- 6 tablespoons of unsalted butter. Note: salted butter works in a pinch – be sure to reduce the salt content of the overall recipe to compensate.
- 3 1/2 tablespoons of flour
- 2 cups of milk (or stock if making a velouté). Note: the amount of milk can be significantly adjusted depending on the requirements of the overall recipe. For thinner white sauces 2 ½ to 3 cups can be used and for a thicker béchamel you may want to use around 1 ½ cups of milk. One other thing to consider is the amount of milk fat. The higher fat percentage, the thicker the sauce will be (which is why cream is also often used as basis for a type of white sauce).

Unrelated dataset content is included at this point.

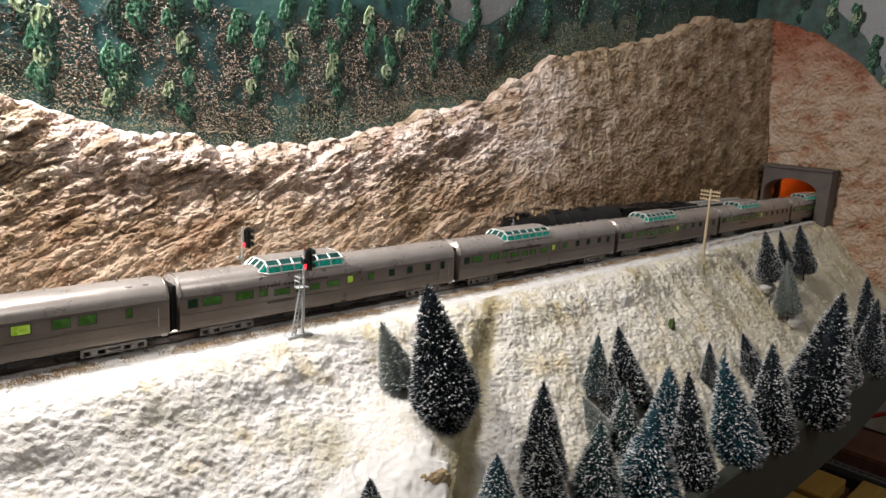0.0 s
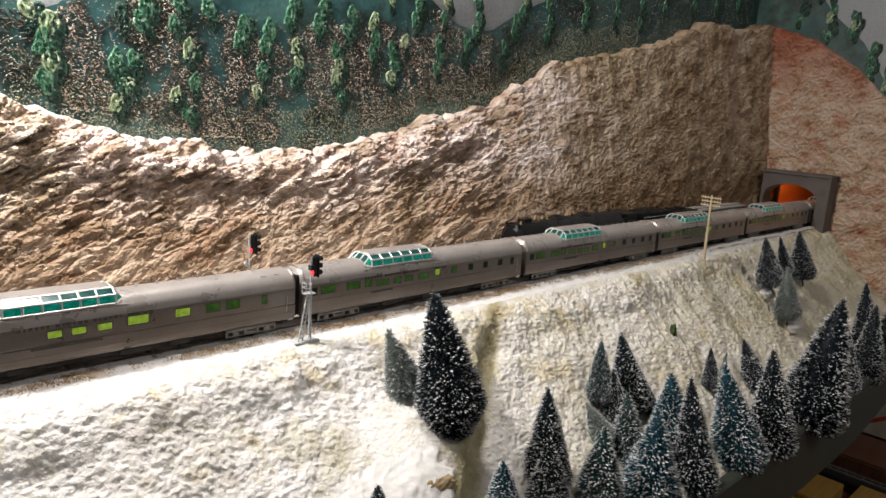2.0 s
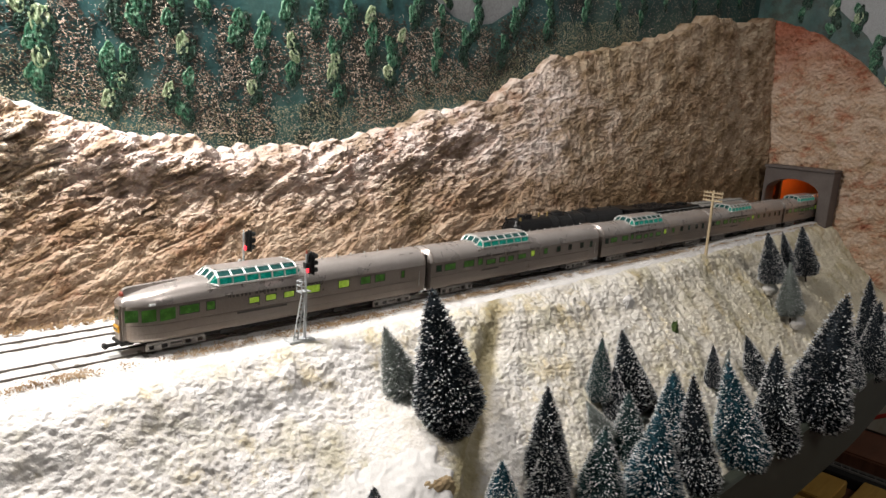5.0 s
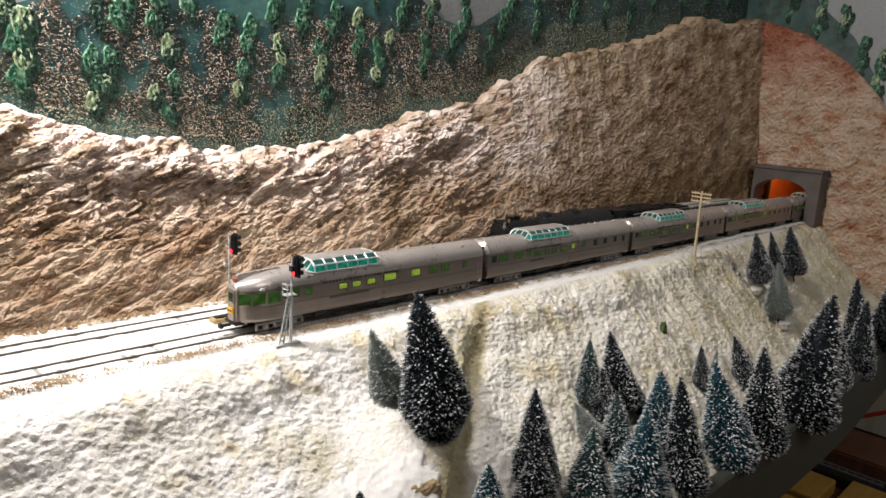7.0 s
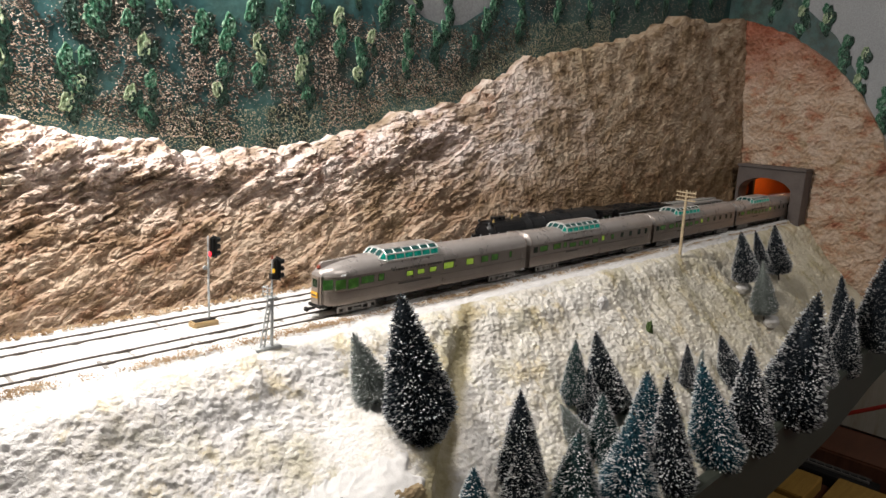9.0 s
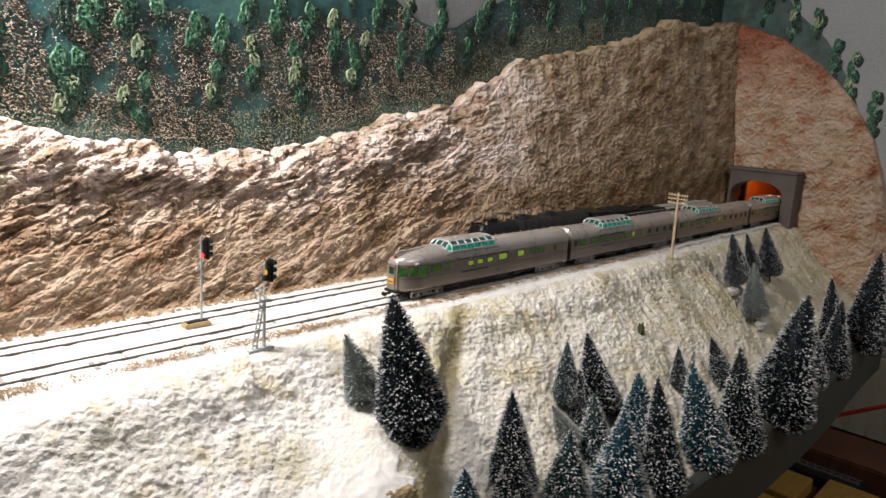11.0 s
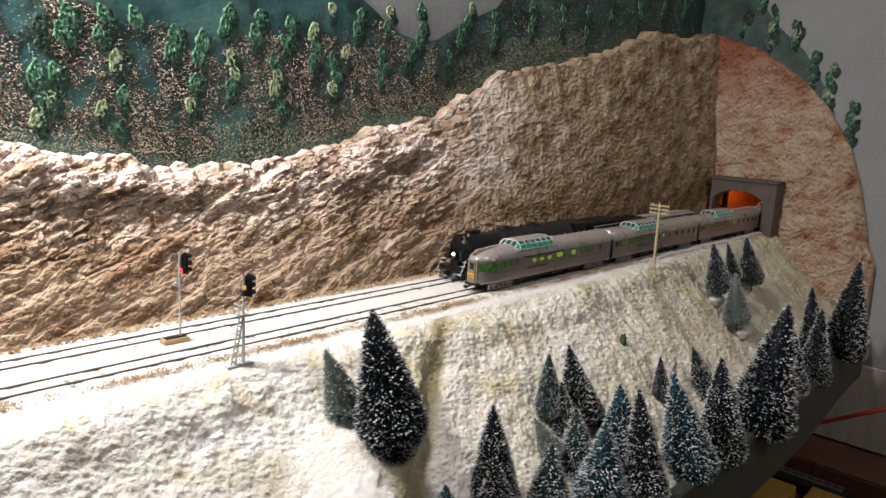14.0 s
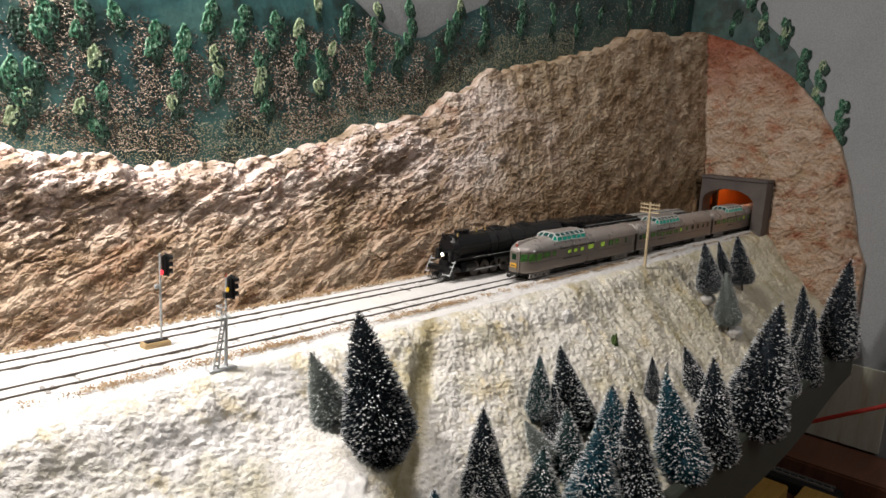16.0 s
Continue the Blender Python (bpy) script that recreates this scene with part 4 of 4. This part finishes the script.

1. Measure out your milk and heat in either the microwave or a saucepan. While the milk is heating, dose out your butter into a different saucepan and warm it over medium heat until it is fully melted. Keep a watchful eye on the butter and do not allow it to start to brown.
2. Stir the flour into the butter and cook over medium heat for around 4 to 7 minutes. This forms the basis of roux but be aware that you are not trying to create a Cajun style roux that is dark in color and nutty in nature. You merely want to flour to be just barely cooked – forming a “golden” or a blond type of roux.
3. Slowly add just a little milk – a couple of tablespoons at most. You should want the roux just a little moist so that it is a little more liquid. While stirring, allow to cook another minute or so and the slowly add the remainder of the milk while whisking. Be sure to keep a good pace while whisking or clumps may form – you don’t want a lumpy sauce.
If you follow these steps, you should end up with a nice creamy concoction that will allow you to form a base to many different dishes, add some cheese and salt to taste for a pasta sauce, or even use by itself.